When the final buzzer sounded on Wednesday night at State Farm Arena, marking another Utah Jazz win, it was clear to anyone watching that Lauri Markkanen’s 32 points, Jordan Clarkson’s 23 points, Malik Beasley’s 18 points and the contributions from Walker Kessler and Collin Sexton were key to the Jazz’s win over the Atlanta Hawks.
At first glance, Mike Conley’s seven points don’t stand out on the box score, but those with more institutional knowledge or an eye not just for how baskets were generated would know that it was Conley who was steering the ship.
“I’ve played with some good point guards, but nothing like Mike,” Markkanen said after the Jazz’s 125-119 win. “He’s a really smart player and knows not just when to pass ball, but he delivers on target.
“It’s easy to shoot from. He’s been doing a great job of being the veteran on the team and leading us.”
After blowing a 15-point lead Wednesday, the Jazz turned in a stinker of a third quarter and were trailing by 10 points. The bench came in and improved things in the final moments of the third and then the Jazz ran back ahead in the fourth, taking control of the game down the stretch with the starters back in.
Jazz head coach Will Hardy praised the team’s communication down the stretch and pointed to Conley specifically for how that was done.
“I communicate to Mike and Mike communicates to everybody else,” Hardy said matter-of-factly. “Mike has been in so many close games over the course of his career and played in big games and fourth quarters and he doesn’t get sped up.
He’s very poised in those moments and has an ability to communicate clearly to his teammates what we’re trying to execute, so that’s kind of the the chain of command and those moments.

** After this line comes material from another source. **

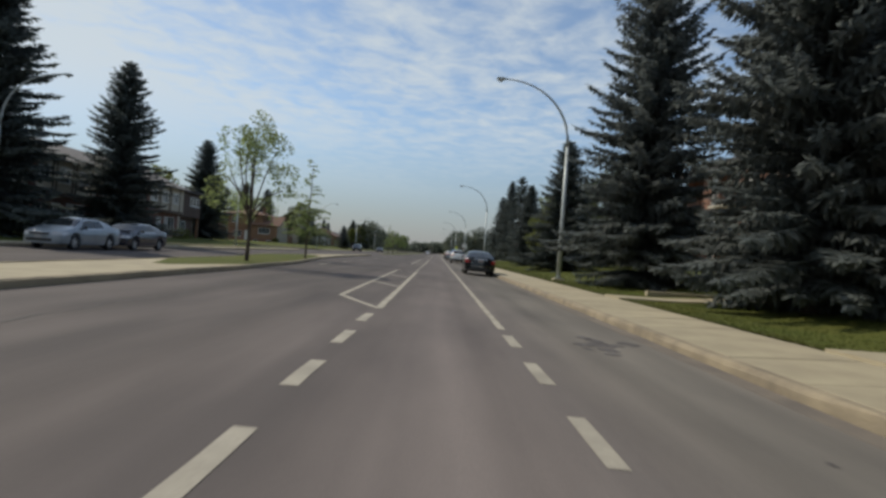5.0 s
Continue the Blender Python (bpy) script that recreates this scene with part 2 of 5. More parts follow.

It’s me to Mike and Mike to everybody else.”
And the Jazz like that chain of command. They respect it and it works for them.
Conley finished the night with just seven points, but he had 13 assists and just one turnover. He was the game manager that the Jazz needed when things started to get off track.
Good decisions, precision, timing and experience. He’s been providing that to the Jazz for multiple years now, and even though the players around him have changed, his approach hasn’t.